Infelizmente, a situação se repetiu. “Já tive que deixar diversas malas no chão e procurar minha credencial enquanto assistia outra médica, branca, dizer que estava com pressa e ser liberada”, conta. Com isso, adquiriu uma sensação constante de insegurança. “Chego a ficar aliviada quando entro no consultório, principalmente quando inicio em um local de trabalho novo”.

Porém, quando questionada sobre o futuro, suas projeções são otimistas. “Minha esperança é de que, a cada dia mais, as pessoas não se assustem. Pelo contrário, fiquem felizes como alguns pacientes já ficaram, por reconhecer na médica que estava realizando o atendimento uma filha, uma neta, um vizinho”, conclui.

“Na faculdade, nossa capacidade é colocada à prova”

Kleriene já foi barrada na porta do locais onde trabalhou
Imagem: Acervo pessoal

Mariana Lemos Prado tem 29 anos e mora em São Paulo.
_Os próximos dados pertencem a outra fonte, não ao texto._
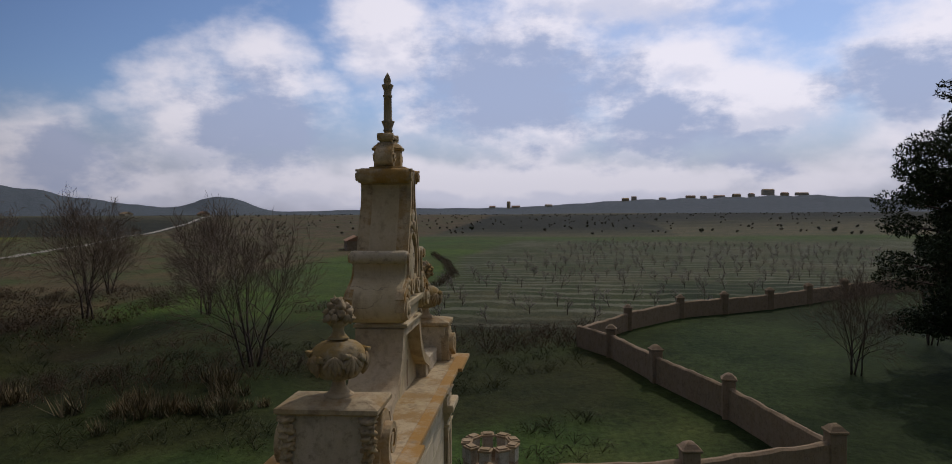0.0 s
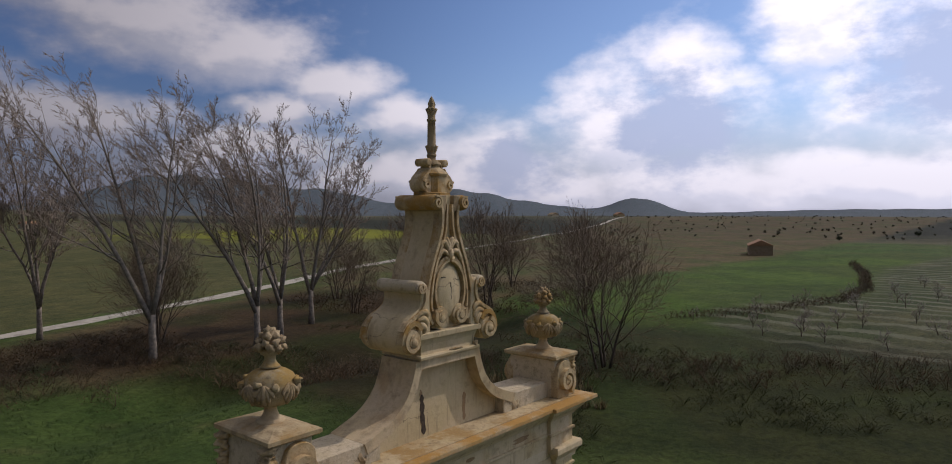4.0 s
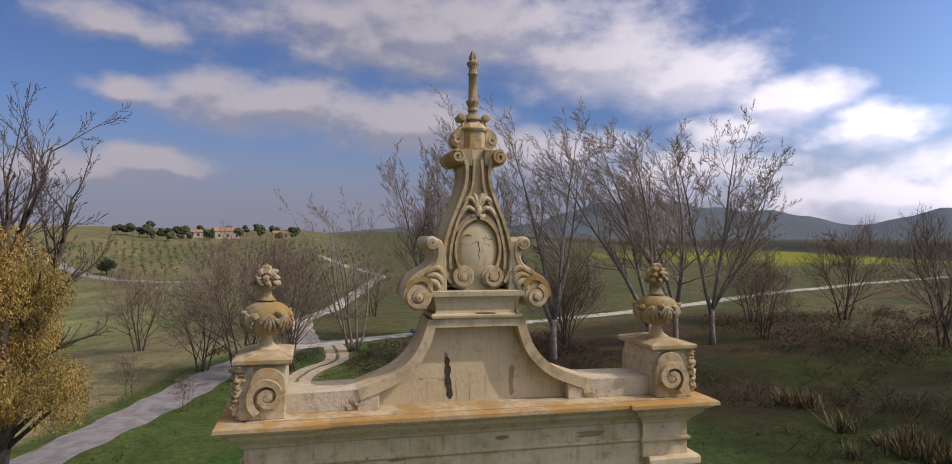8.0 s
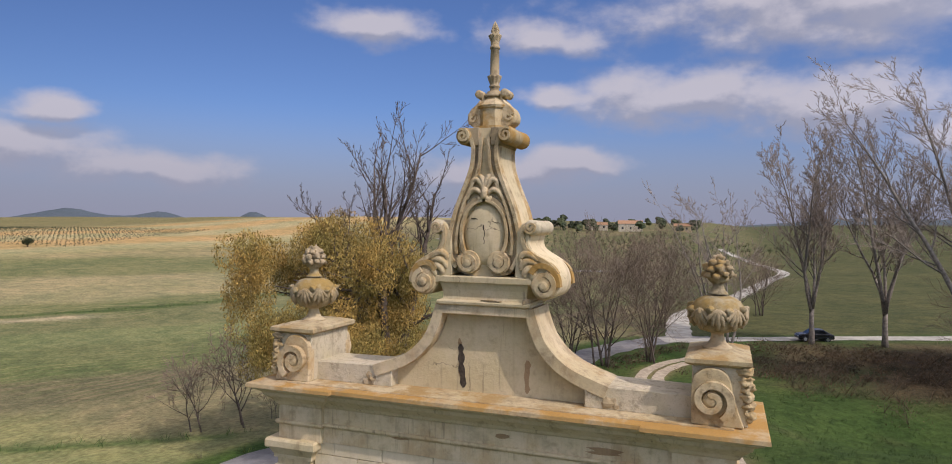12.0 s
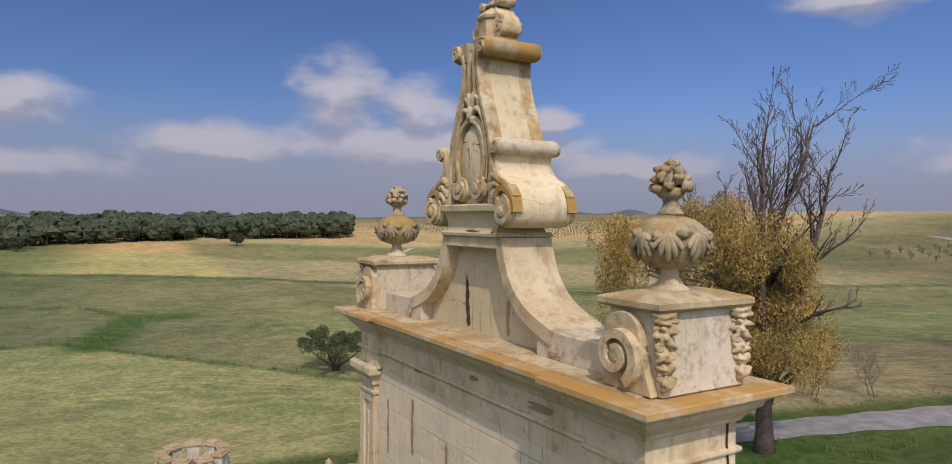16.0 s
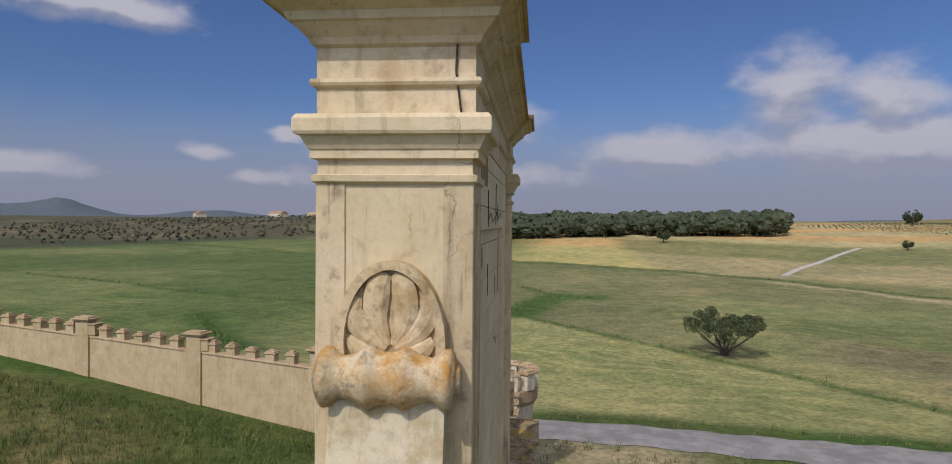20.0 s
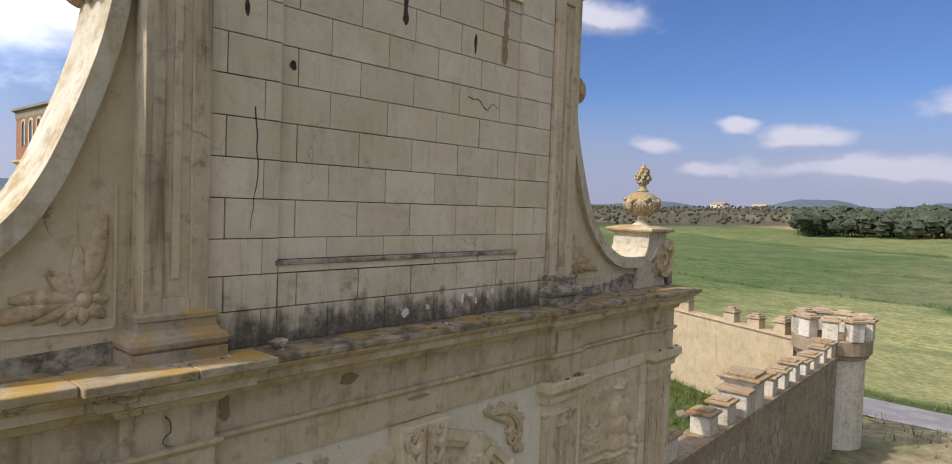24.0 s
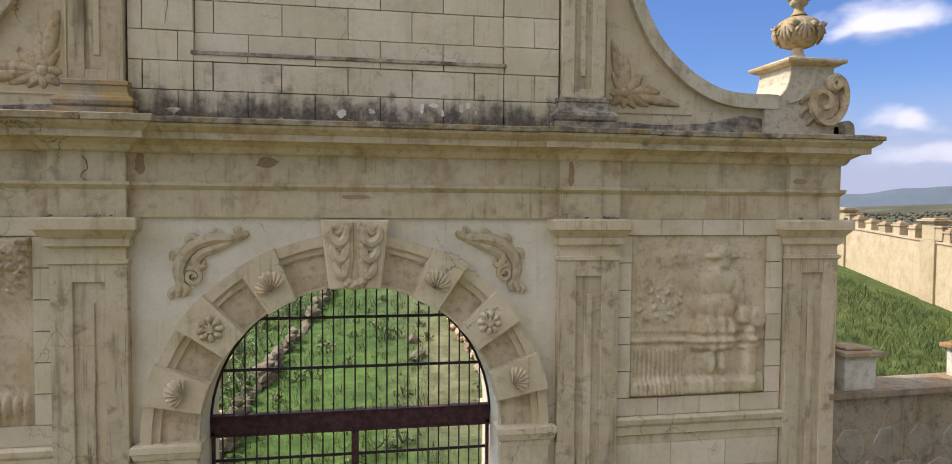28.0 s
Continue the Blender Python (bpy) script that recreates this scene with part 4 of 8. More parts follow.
def shell(y, side):
    """A scallop with ribs, hinge down."""
    fan = lambda a: (a - math.pi / 2) / radians(80)  # noqa: E731
    return polar(y, side, lambda a: 0.27 - 0.07 * fan(a) ** 2 + 0.012 * math.cos(9 * math.pi * fan(a)), lambda a, q: 0.02 + 0.05 * math.sin(math.pi * (0.25 + 0.7 * q)) * (0.65 + 0.35 * math.cos(9 * math.pi * fan(a))), 72, 7, radians(10), radians(170), -0.12)


def rosette(y, side):
    """An eight-petalled flower with a round boss."""
    petal = lambda a: abs(math.cos(4 * a)) ** 0.6  # noqa: E731
    return polar(y, side, lambda a: 0.105 + 0.035 * petal(a), lambda a, q: 0.05 if q < 0.3 else 0.012 + 0.045 * petal(a) * math.sin(math.pi * (q - 0.22) / 0.8), 96, 8, 0.0, 2 * math.pi)


def acanthus(y, side, w, h, seed=0):
    """A drooping leaf pair for the keystone: three curled lobes on each side of a stem."""
    bms = []
    for sx in (-1, 1):
        for j in range(3):
            z = h * (0.3 - 0.24 * j)
            k = 1 - 0.12 * j
            line = curve_through([(sx * w * 0.1, z + h * 0.12), (sx * w * 0.15, z - h * 0.08), (sx * w * 0.26 * k, z - h * 0.13), (sx * w * 0.37 * k, z - h * 0.03), (sx * w * 0.36 * k, z + h * 0.1), (sx * w * 0.28 * k, z + h * 0.1)], 4)
            bms.append(leafy(line, lambda f: 0.05 + 0.085 * math.sin(math.pi * min(1, 0.15 + f)), y, side, 1.0))
            bms.append(leafy(curve_through([(sx * w * 0.14, z + h * 0.14), (sx * w * 0.24 * k, z + h * 0.02), (sx * w * 0.3 * k, z + h * 0.03)], 4), lambda f: 0.06, y, side, 0.8))
        bms.append(leafy([(sx * w * 0.06, h * 0.47), (sx * w * 0.05, 0.0), (sx * w * 0.09, -h * 0.36)], lambda f: 0.06, y, side, 0.9))
        bms.append(lump((sx * w * 0.1, y, -h * 0.42), (0.07, 0.06, 0.07), 3, 0.2))
    bms.append(lump((0, y, -h * 0.45), (0.08, 0.07, 0.07), 3, 0.2))
    return join(*bms)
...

Ela se formou em 2017 e atua como ginecologista e obstetra. Nas suas experiências, o racismo esteve mais presente com colegas de trabalho do que com os pacientes.

“O mais comum é me confundirem com outros profissionais de saúde, que não são médicos”, conta. Porém, no período da faculdade, sentia o preconceito mais intensamente.

“É algo muito velado, mas existe uma cobrança exacerbada, como se tirassem de você o benefício da dúvida. A impressão é de que, se você erra, é sempre mais pontuado e julgado. Naturalmente, a atmosfera traz uma cobrança extra para mostrarmos nosso potencial”, comenta.

Na turma na qual se formou, havia quatro pessoas negras para 400 alunos. “Justamente por isso sou do time das políticas públicas. Se conseguirmos votar com consciência racial e de classe, o mais provável é que a medicina se torne cada dia mais plural”, opina.

“No vestiário, me perguntaram quem era a paciente que eu estava acompanhando”

Na turma de Fernanda na faculdade havia apenas 3 alunos negros
Imagem: Acervo pessoal

Fernanda Bertoldo tem 30 anos, é formada em medicina há cinco e também atua como ginecologista e obstetra. Ela, que mora no Rio de Janeiro, avalia que o início da sua carreira foi o período mais desafiador. “Assumi o lugar de um médico em um posto de saúde e, com isso, os pacientes que antes eram atendidos por ele, vieram para mim”, conta.

As reações ao se depararem com a nova médica eram semelhantes. “Foi difícil a aceitação. Muitos se referiam ao enfermeiro que fazia parte da equipe, como doutor. Então, quando me viam, questionavam se era eu mesma quem iria realizar o atendimento, se estavam no lugar certo”, relembra.

Um dos episódios mais marcantes, no entanto, veio dos seus colegas de equipe. “Era um horário de troca de turno, por isso o vestiário feminino estava cheio. Eu entrei para ir ao banheiro, vi que todas pararam de falar e ficaram olhando para mim. Quando saí, uma delas me perguntou quem era a paciente que eu estava acompanhando”, conta.

Quando respondeu que era médica residente, a colega ficou sem graça e disse que a pergunta não tinha a ver com sua cor de pele, pois “tem parentes negros”.

Como as demais entrevistadas da matéria, no entanto, a projeção de Fernanda para o futuro é otimista. “O número de médicos negros sobe lentamente, mas está aumentando. Creio que temos grandes chances de ocupar cada vez mais espaços de poder”, finaliza.